Office of about 50-75 people, which includes shift workers, plus some colleagues from our Japan corporate office. Everyone by first name (“name-san” for our Japanese colleagues, though I use just “name” for some of them if I talk with them a lot, I really don’t know if that really upsets them or not). Co-worker friends that we are good buddies with, we just call them by their last names (like a sports team) or nicknames.
Academic. We refer to each other as Doctor Lastname if students are around. Otherwise, by first name.
I work in a hospital and it’s pretty much all first names. Some of the consultants from other specialties get Dr Lastname but usually because we don’t know their given names.

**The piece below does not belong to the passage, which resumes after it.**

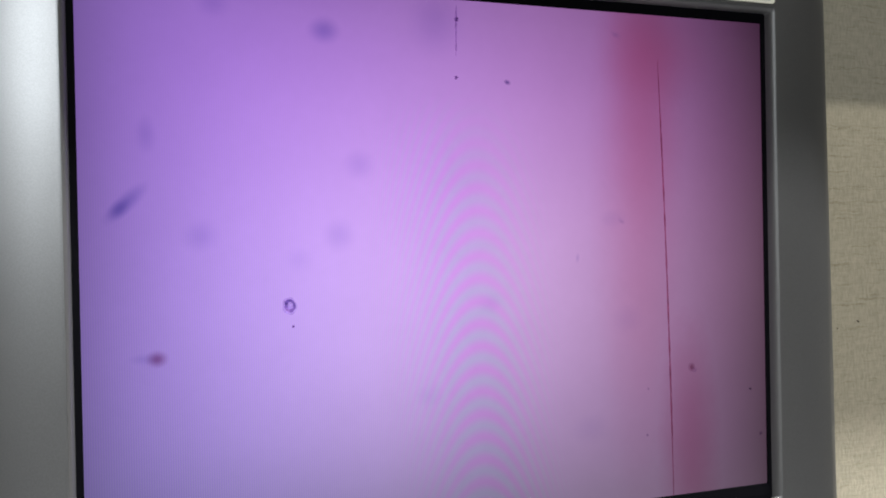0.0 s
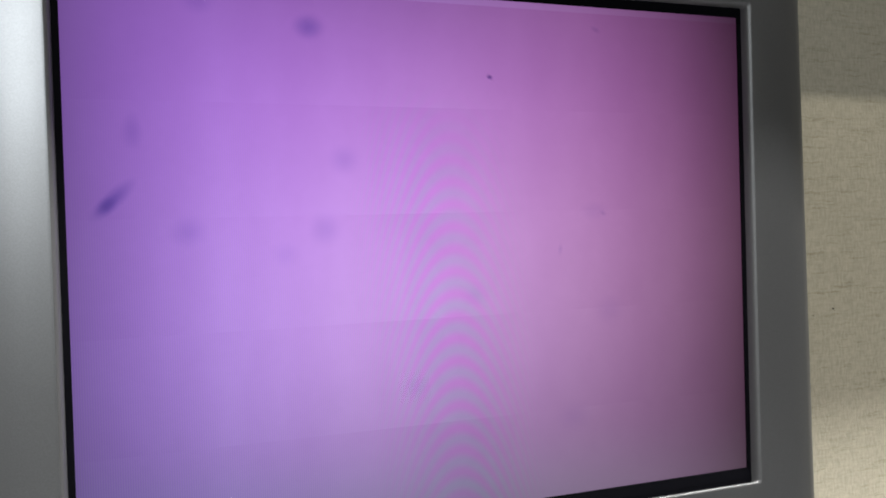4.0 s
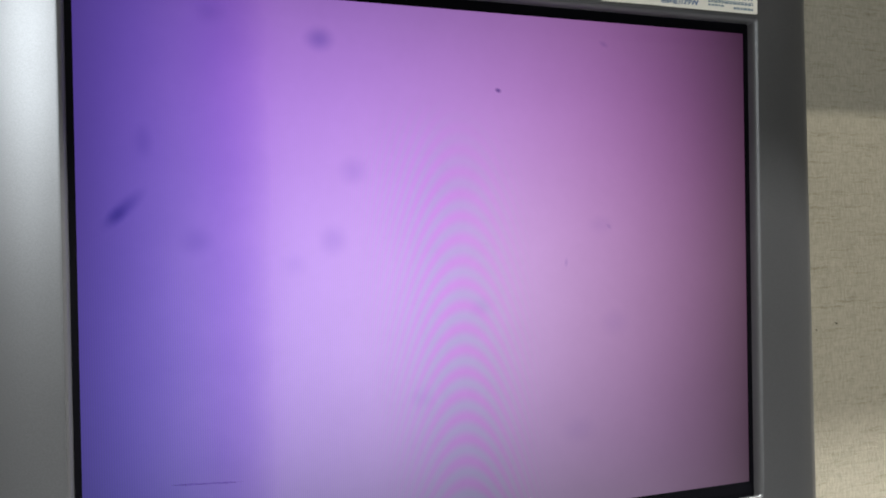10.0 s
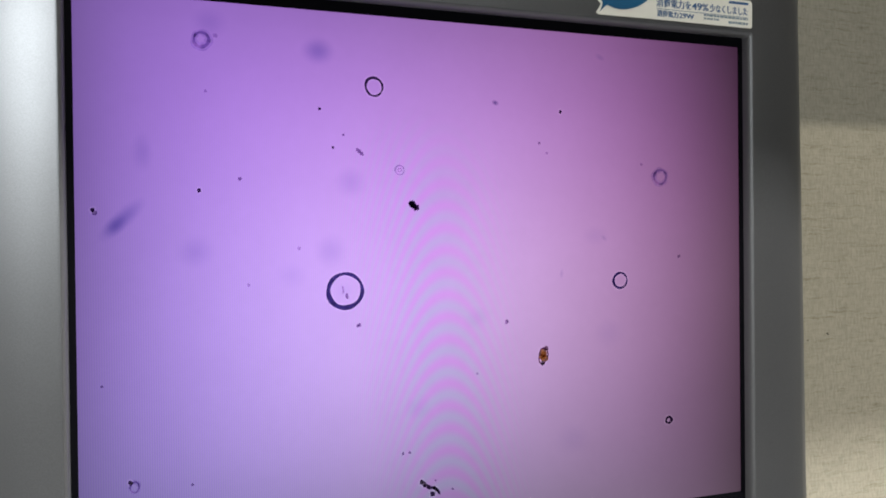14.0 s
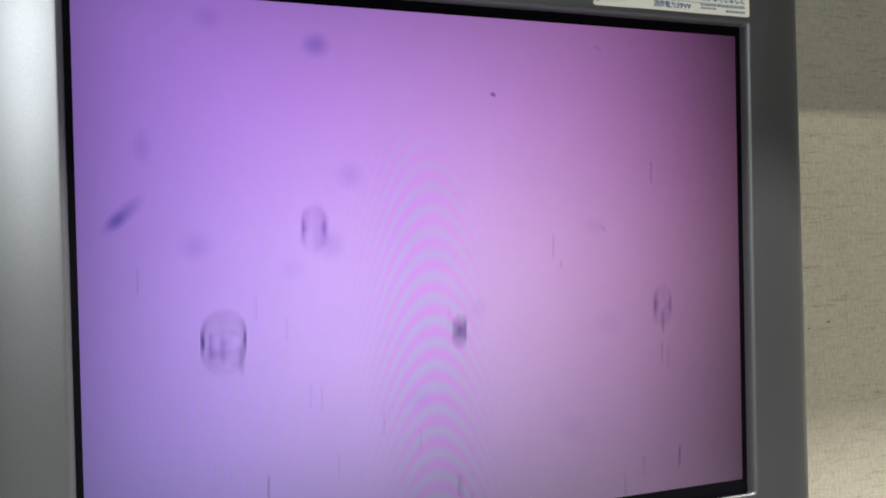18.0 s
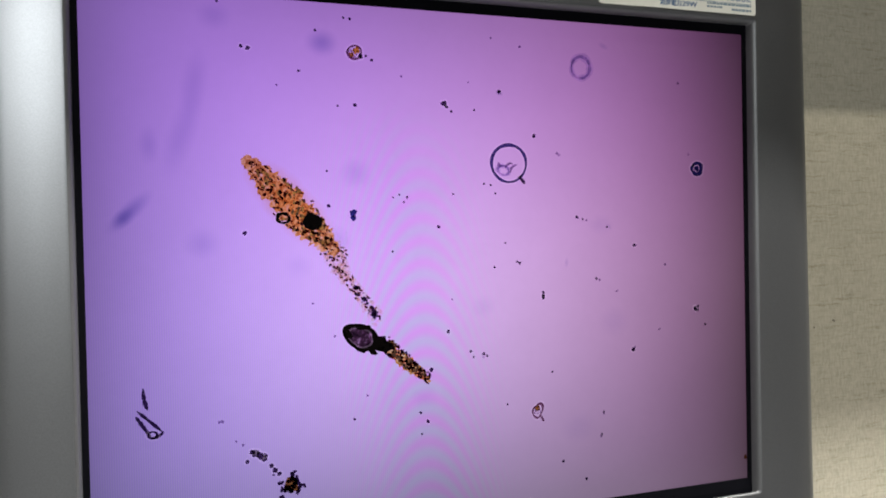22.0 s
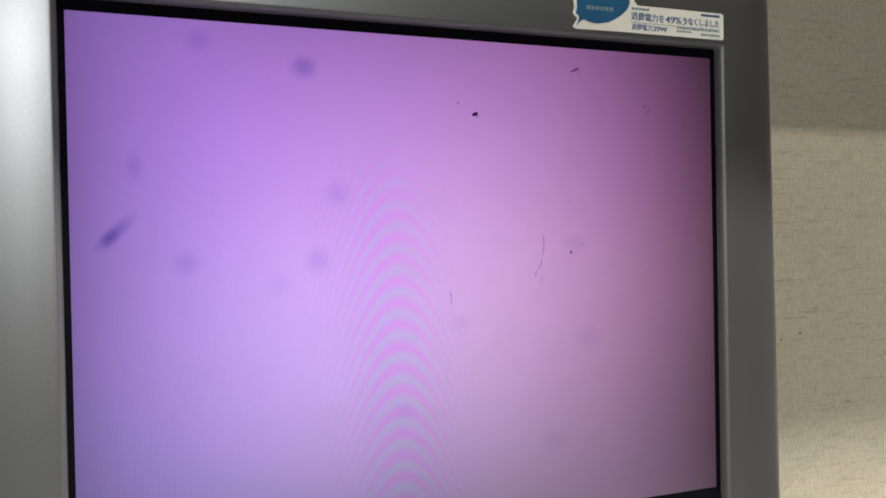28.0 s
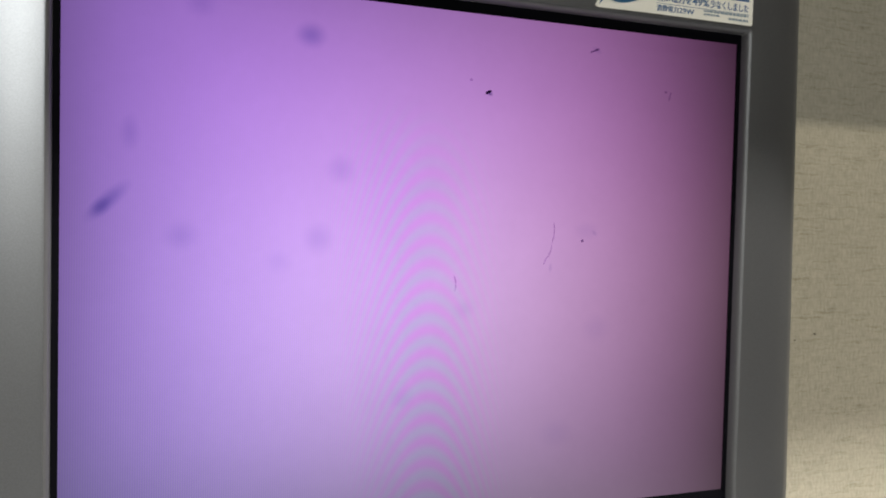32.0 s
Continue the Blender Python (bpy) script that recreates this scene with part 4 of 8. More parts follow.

I’ve worked here, off and on, since 1980 and I’m not entirely comfortable with the creeping informality. The last time I came back, I had the greatest difficulty calling one of the consultants ‘Mary’ since she’d been known to me as Dr Lastname since I first worked here. I found myself not calling her anything, which was rude, so I had to switch to calling her Mary.
Honorific plus last name if there are students around, especially if anyone present is teaching. One of the labs also calls me by honorific plus last name. Really, for many I think saying my last name is easier than my real name.
Supervisors and peers call me by my first name. Students can, too, so long as I’m not their teacher at that time.
I’d rather be addressed by my last name than my first name (without the honorific). I’d prefer only real friends and family use my first name.
At my current job, I address everyone I speak to by their first name, from the big cheese owner of everything (ok, I’ve only met him once, but we were told to call him by his first name) to the vice president and regional managers, as well as my coworkers.
A few years ago, I worked for a company where three people were expected to be addressed as Mister. It was a bit odd for me, coming from my previous job at a large investment firm, where as a lowly switchboard operator I referred to even the most senior executives by their first names, to be told I had to use Mister now for certain people.
I was ok with the owner and the elderly partner - it seemed appropriate and respectful, but I totally resented having to address the smug, condescending asshole that was our company lawyer as Mr. Lastname. I so wanted to insist on him calling me Miss Lastname - hey, if we’re going to insist on formality… but I needed my job and just sucked it up.